Kim ― who stated plans were to air the series in December ― hinted at more romance to come, without action taking center stage, a move that may attract more female audience members, which is crucial considering that women seem to form a majority of the TV drama viewership.
“I think the niche for broad and sweeping narratives is still narrow,” Chang Hyun-jin, project manager of production company Group Eight, explained why male-driven comic books may not find resounding success when translated to television. “While the number of male viewers tuning into dramas is increasing, in the past, viewers were primarily women.”
Wary to restrict the realm of successful dramatized comics to the rom-com genre, Chang expressed the belief in the need to explore more diverse genres. She admitted, however, that she felt the fluffy rom-com “definitely has its strengths” and “still holds sway over television channels.”
Group Eight helped pioneer the comic book-turned-drama trend, starting with MBC’s sleeper hit “Princess Hours” in 2006 when the company ran under the name Eight Peaks.
Group Eight made waves with its highly popular “Boys Over Flowers” before bringing in less successful results with two other love-tinged dramatized comics ― “Tamra, the Island” and “Naughty Kiss.”
In its near seven years of culling from the creative annals of drawn prose, Group Eight has yet to latch onto the male superhero genre.
The staying power of romantic comics ― called “sunjeong manhwa” in Korean ― was also reinforced when SM Entertainment announced plans to produce the Korean version of the popular Japanese series “Hanazakari no Kimitachi e” in March.
The gender-bender rom-com features a girl who dresses up as a boy and enrolls in an all-male school so she can rub shoulders with an athlete she has admired from afar.
According to a PR representative of the music goliath, the 16-episode series is slated to air this year.
Though Group Eight is shopping around a golf comic remake titled “Birdie Buddy” and SBS has garnered great success with dramatized versions of iconic political and food-oriented comics like “Dae Mul” and “Sikgaek,”respectively, the comic book superhero has yet to become a staple of primetime television.
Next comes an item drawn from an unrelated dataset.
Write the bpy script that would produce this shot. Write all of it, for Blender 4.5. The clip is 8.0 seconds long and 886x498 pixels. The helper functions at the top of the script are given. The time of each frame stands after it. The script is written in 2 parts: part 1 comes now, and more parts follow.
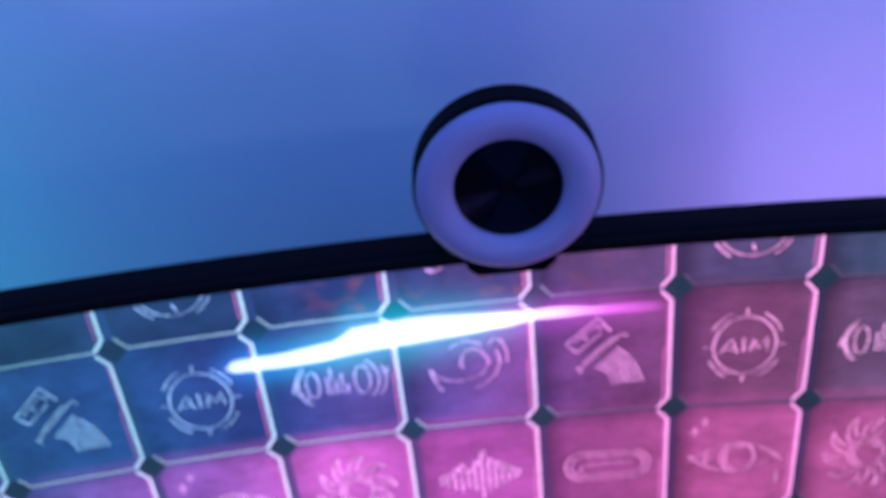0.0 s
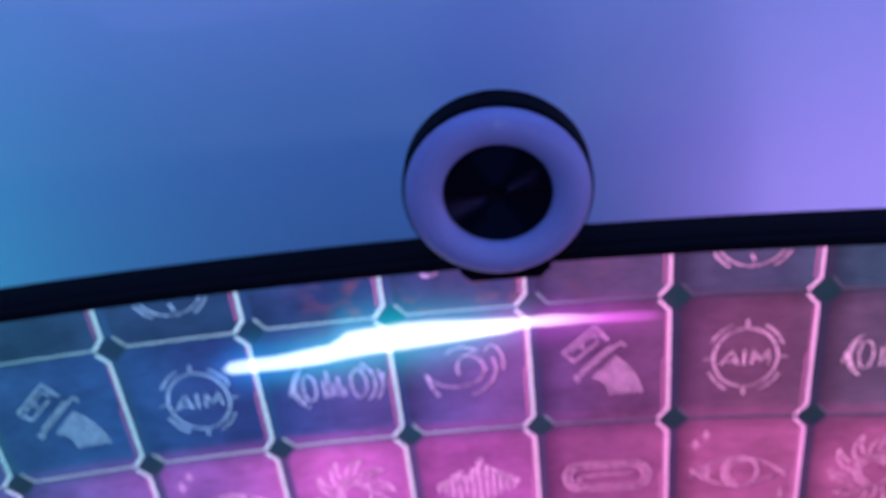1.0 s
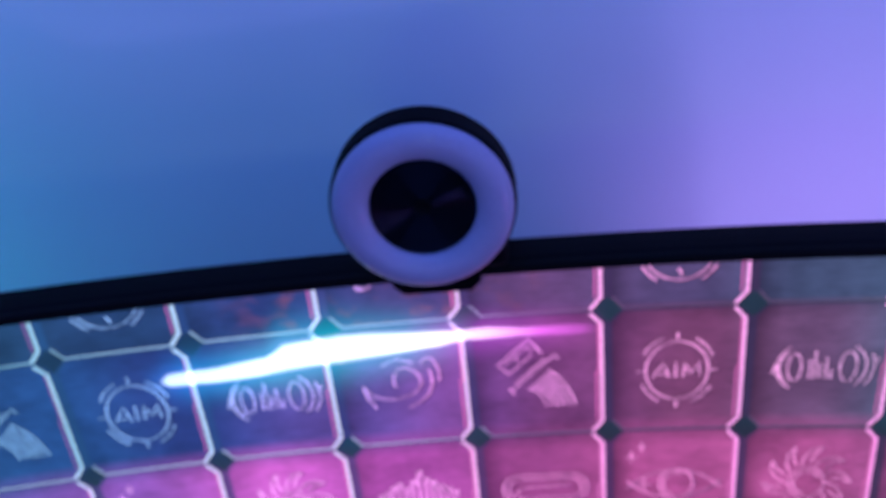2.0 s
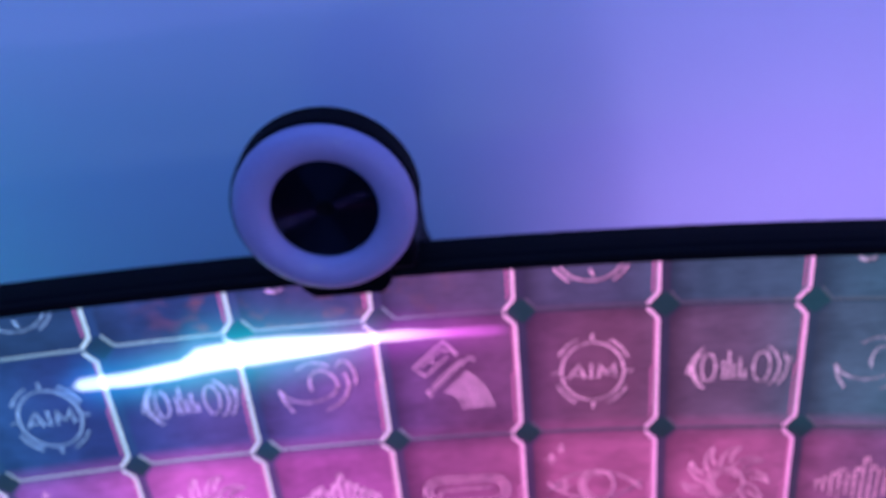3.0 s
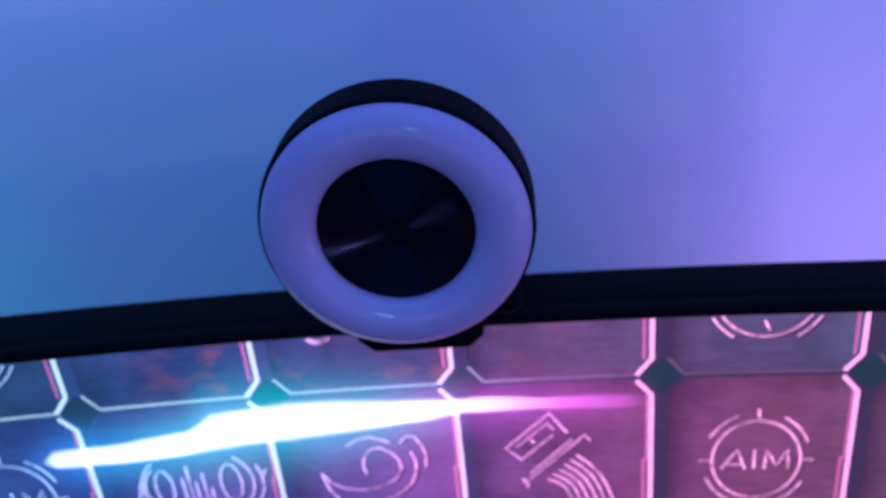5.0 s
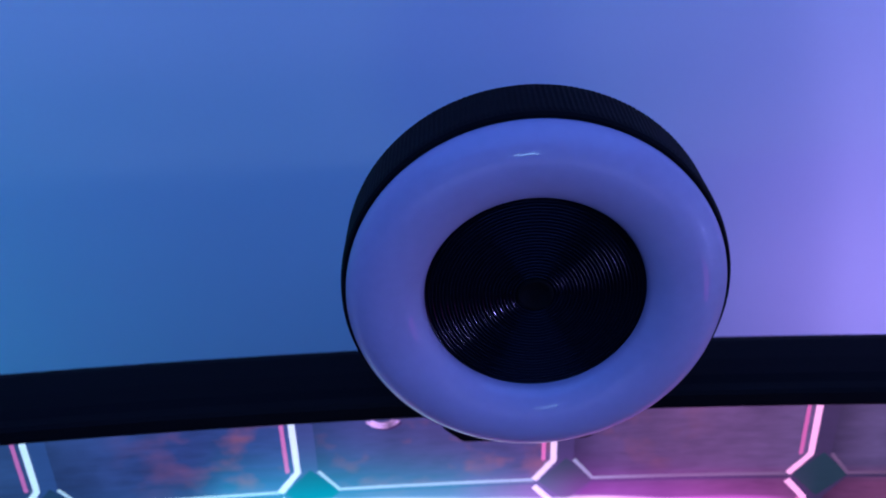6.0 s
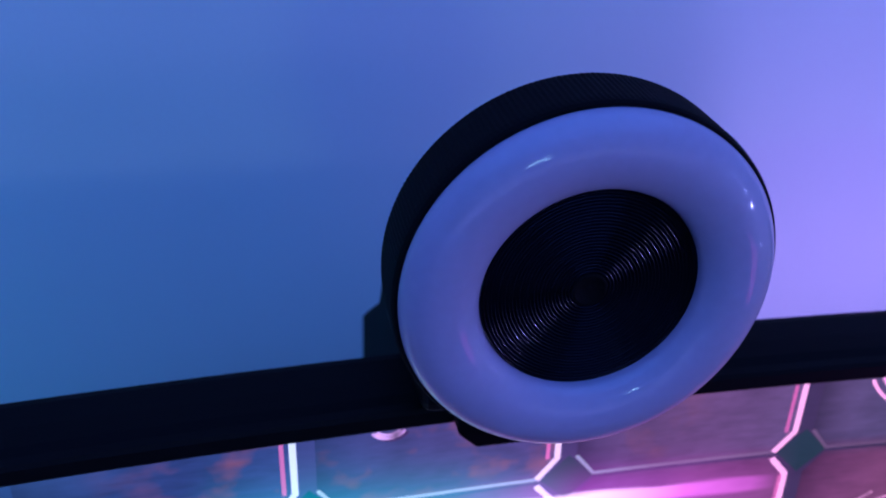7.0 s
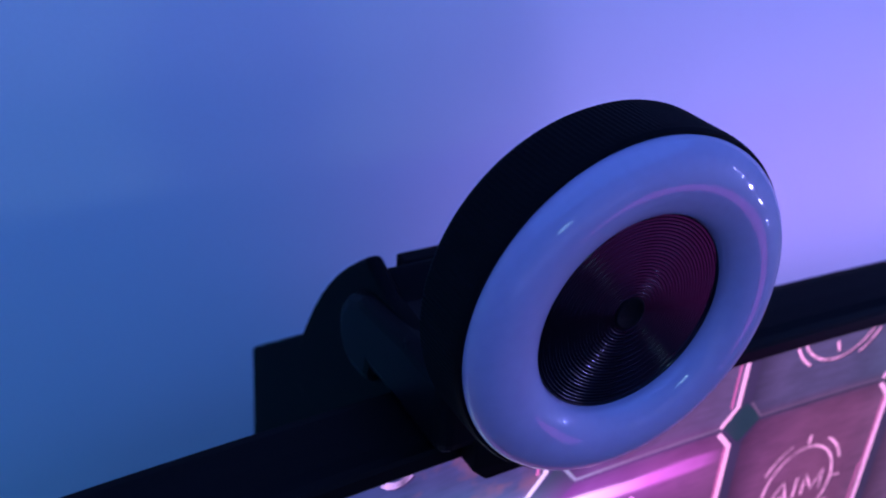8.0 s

That does not mean that audiences are not open to the possibility. Chang believes that Korean viewers like to tune into shows that detail the making of the superhero, enabling them to relate to the trials and tribulations the lead faces early on as he creates his superhero identity and unravels the secrets of his origins.
“Be it in America or in Korea, everyone yearns for superhero stories,” said Chang.